Страшно, непонятно, непостигаемо. Все кончилось. Все было отменено. Улицу, выметенную поземкой, перебегал человек в изодранной шляпе, с ведерком и кистью. Он лепил новые и новые листочки декретов, и они ложились белыми заплатками на вековые цоколи домов. Чины, отличия, пенсии, офицерские погоны, буква ять, бог, собственность и само право жить как хочется — отменялось. Отменено! Из-под шляпы свирепо поглядывал наклейщик афиш туда, где за зеркальными окнами еще бродили по холодным покоям обитатели в валенках, в шубах, — заламывая пальцы, повторяли:
— Что же это? Что будет? Гибель России, конец всему… Смерть!..»…«Настает ночь. Черно — ни фонаря, ни света из окон. Угля нет, а, говорят, Смольный залит светом, и в фабричных районах — свет. Над истерзанным, простреленным городом воет вьюга, насвистывает в дырявых крышах: “Быть нам пу-у-усту”. И бухают выстрелы во тьме. Кто стреляет, зачем, в кого? Не там ли, где мерцает зарево, окрашивает снежные облака? Это горят винные склады… В подвалах, в вине из разбитых бочек, захлебнулись люди… Черт с ними, пусть горят заживо!

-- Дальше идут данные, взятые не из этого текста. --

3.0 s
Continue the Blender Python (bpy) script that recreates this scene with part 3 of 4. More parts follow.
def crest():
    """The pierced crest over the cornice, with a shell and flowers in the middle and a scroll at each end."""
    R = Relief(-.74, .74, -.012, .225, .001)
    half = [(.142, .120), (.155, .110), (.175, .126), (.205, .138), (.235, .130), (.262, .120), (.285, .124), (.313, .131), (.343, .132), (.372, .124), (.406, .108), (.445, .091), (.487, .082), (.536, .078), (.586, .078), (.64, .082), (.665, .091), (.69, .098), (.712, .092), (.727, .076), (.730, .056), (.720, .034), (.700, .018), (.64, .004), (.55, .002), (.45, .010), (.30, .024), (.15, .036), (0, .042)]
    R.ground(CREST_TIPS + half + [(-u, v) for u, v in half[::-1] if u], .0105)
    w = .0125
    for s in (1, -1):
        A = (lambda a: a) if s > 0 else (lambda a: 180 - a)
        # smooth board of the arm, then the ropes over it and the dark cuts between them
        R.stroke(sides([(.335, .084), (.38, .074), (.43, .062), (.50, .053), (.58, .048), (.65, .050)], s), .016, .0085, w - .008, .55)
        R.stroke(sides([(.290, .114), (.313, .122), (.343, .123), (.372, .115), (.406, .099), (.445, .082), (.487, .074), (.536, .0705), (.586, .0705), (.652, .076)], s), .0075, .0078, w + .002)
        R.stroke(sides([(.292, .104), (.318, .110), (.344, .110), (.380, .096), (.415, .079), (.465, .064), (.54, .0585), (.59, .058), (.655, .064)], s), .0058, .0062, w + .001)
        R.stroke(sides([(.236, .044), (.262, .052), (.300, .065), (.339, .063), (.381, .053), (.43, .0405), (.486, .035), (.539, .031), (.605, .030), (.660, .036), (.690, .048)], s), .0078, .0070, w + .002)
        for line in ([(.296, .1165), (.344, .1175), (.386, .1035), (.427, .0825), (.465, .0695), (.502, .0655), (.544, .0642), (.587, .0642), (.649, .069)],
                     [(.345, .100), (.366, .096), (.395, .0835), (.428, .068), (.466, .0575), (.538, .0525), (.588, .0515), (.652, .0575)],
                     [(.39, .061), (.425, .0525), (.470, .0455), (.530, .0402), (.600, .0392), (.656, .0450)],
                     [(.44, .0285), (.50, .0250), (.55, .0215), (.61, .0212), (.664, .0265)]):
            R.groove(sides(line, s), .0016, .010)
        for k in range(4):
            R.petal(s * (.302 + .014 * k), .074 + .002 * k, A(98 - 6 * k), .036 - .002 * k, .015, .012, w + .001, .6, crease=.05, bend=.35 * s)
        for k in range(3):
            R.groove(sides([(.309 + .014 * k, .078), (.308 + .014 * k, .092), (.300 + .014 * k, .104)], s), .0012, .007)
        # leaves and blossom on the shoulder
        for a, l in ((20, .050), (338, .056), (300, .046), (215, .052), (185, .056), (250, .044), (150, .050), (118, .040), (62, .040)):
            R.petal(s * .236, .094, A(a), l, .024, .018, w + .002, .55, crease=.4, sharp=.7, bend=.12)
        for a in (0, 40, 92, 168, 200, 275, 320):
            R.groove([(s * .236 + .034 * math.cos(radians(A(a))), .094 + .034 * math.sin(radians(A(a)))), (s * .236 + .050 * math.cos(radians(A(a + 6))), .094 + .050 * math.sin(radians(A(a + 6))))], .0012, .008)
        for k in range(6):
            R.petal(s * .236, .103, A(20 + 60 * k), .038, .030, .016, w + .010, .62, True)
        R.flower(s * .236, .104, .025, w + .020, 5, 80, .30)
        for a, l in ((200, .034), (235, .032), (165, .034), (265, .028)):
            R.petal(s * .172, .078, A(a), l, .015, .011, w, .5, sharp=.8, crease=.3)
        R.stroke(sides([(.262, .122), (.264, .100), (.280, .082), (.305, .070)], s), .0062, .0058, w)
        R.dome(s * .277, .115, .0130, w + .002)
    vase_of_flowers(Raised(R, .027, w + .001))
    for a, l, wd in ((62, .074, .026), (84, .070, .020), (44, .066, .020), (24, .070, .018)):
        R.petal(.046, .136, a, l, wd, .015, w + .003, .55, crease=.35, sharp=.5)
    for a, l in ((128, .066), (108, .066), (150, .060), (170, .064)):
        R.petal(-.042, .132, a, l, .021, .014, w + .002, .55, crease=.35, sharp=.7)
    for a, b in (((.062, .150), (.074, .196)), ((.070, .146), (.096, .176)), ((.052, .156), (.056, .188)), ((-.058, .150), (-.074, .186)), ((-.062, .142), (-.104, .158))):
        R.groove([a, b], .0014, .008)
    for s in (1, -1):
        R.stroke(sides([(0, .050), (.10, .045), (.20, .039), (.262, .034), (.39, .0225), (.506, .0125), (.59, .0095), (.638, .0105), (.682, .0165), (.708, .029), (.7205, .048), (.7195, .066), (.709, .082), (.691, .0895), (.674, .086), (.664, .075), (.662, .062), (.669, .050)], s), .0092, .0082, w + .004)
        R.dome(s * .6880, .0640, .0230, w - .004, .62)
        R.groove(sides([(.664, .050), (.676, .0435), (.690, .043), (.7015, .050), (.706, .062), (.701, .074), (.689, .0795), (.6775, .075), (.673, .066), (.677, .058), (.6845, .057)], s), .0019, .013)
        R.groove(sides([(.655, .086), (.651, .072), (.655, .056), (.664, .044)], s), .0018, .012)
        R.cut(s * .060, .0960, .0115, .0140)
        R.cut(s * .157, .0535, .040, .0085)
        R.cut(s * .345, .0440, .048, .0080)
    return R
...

О, русские люди, русские люди!»
Именно в связи с этим началом возникла страстная переписка между Алексеем Толстым и Вячеславом Полонским, главным редактором журнала «Новый мир», для которого роман предназначался.
Полонский имел репутацию одного из самых смелых и независимых главных редакторов советского времени. При нем «Новый мир» печатал Бабеля и Пильняка, Пришвина и Замятина, Полонский защищал от нападок РАППа Сергея Клычкова и всю крестьянскую купницу, однако зачин толстовского романа его испугал.

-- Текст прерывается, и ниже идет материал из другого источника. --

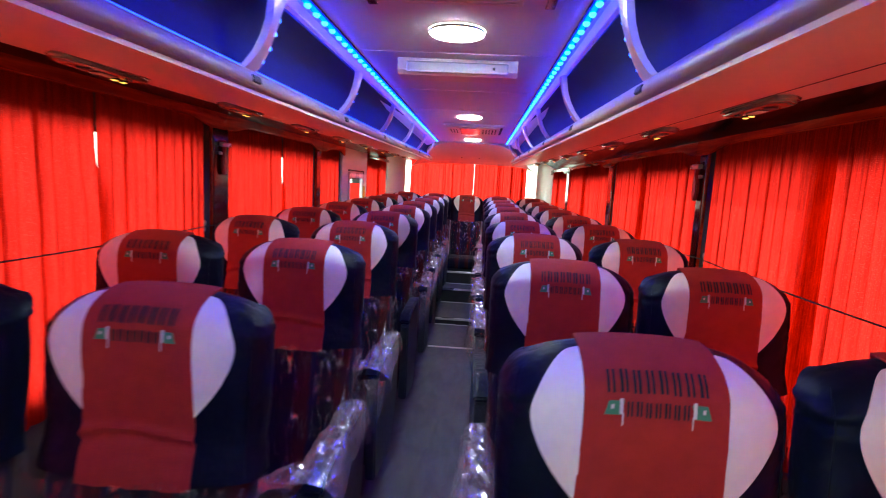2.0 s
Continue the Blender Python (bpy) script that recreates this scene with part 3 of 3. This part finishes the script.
for s, x0, x1 in ((-1, XL + 0.02, -0.985), (1, 0.955, XR - 0.02)):
    bm = bmesh.new()
    ya = 9.90 if s < 0 else 9.70
    xa, xb = (x0, x1) if s < 0 else (x1, x0)
    rows = []
    for k in range(9):
        u = k / 8
        rows.append([(xa + (xb - xa) * (1 - math.cos(u * math.pi / 2)), ya + (Y1 - 0.01 - ya) * math.sin(u * math.pi / 2), z) for z in (0.35, 1.2, 1.5, 1.86)])
    grid(bm, rows)
    thicken(bm, 0.02)
    tagged(part("corner_pillar", bm, WHITE_ABS, smooth=True), "white moulded rear corner pillar", "pillar", group="rear pillars", kind="structure")

# ---- emergency door panel on the left ----
bm = bmesh.new()
X = XL
box(bm, X - 0.02, X + 0.02, 7.50, 7.76, 0.3, 1.84)
box(bm, X - 0.02, X + 0.02, 8.40, 8.63, 0.3, 1.84)
box(bm, X - 0.02, X + 0.02, 7.76, 8.40, 1.52, 1.84)
box(bm, X - 0.02, X + 0.02, 7.76, 8.40, 0.3, 0.80)
door = empty("emergency_door")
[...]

«Такой большой художник, как Вы, вызывает к себе и отношение соответственное. В романе не должно быть (по нашему мнению) ничего такого, что неправильно освещало бы крупные события, что бросало бы неверный свет. Нельзя конечно требовать (и мы не требуем), чтобы Алексей Толстой, которого мы хорошо знаем и высоко ценим, — чтобы Алексей Толстой рисовал события не такими, какими они ему кажутся. Но мы хотели бы, чтобы воспроизведение событий не противоречило нашим представлениям (объективным) об историческом недавнем прошлом, чтобы роман не бросал на события свет, враждебный революции и т. п. В первых главах есть на этот счет сомнительные места…

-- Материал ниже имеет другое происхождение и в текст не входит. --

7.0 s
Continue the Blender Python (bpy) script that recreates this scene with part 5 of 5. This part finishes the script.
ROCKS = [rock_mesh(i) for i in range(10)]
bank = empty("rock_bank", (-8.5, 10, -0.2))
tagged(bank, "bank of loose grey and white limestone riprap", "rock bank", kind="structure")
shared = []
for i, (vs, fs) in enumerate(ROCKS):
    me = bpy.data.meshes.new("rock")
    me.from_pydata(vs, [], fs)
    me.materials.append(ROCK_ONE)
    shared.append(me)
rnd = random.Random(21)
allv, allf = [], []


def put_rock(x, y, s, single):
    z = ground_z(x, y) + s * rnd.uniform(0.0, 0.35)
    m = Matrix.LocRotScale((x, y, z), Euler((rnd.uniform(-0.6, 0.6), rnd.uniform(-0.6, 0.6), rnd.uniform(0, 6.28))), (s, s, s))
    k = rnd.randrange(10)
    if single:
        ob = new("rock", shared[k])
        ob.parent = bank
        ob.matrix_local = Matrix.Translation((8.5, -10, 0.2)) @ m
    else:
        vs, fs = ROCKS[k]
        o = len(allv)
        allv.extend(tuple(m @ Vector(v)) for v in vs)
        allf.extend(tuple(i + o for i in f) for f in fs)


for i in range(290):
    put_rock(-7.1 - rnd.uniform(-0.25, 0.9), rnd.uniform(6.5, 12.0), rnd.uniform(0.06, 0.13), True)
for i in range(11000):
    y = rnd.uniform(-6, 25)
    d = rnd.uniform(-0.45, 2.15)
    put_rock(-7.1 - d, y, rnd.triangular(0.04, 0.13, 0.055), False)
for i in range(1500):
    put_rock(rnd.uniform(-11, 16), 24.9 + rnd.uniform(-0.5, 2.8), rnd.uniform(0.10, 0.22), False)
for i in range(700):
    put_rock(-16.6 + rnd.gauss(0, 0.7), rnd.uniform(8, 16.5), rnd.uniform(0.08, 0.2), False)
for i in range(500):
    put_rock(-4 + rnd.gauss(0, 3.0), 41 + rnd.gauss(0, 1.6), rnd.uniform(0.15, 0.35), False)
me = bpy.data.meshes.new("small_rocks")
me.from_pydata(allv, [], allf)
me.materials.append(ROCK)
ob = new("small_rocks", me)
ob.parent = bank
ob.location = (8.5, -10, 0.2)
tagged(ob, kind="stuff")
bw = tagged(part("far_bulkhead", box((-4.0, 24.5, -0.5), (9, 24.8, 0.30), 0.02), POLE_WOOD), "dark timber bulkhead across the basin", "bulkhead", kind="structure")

Вы рисуете революцию, находясь пока в том стане, против которого революция обратила свое острие. Такая позиция может быть даже очень полезной в том смысле, что, кроме Вас, вряд ли кто сумеет, да и сможет с яркостью и знанием дела закрепить навсегда все, что происходило в этом стане. Но вместе с этой положительной стороной такая позиция чревата опасностями: если вообще революция будет изображаться под углом зрения людей, пострадавших от революции. Эта точка зрения Вам, разумеется, не свойственна. Наши неоднократные беседы меня в этом убедили… Роман будет печататься в дни, когда исполняется десятилетие Октябрьской революции».
Отчего Полонский перестраховывался? Скорее всего, по той же причине, по какой нападали на Толстого рапповцы. Дело не в самом тексте, не таком уж крамольном по сравнению с тем же «Голым годом» Пильняка, булгаковской «Белой гвардией» или «Россией, кровью умытой» Артема Веселого, дело в эмигрантском, сменовеховском прошлом автора, отбрасывавшем на страницы его романа неверный свет. Полонскому и хотелось напечатать роман о революции, и было боязно. Он резонно опасался, что Толстого станут бить и припомнят все его «заслуги», покопаются в его московской, харьковской, одесской и парижской публицистиках, найдут в романе ее перепевы и обвинят в контрреволюции, а заодно достанется и «Новому миру», который во все времена был под огнем и всегда очень трепетно относился к своей репутации.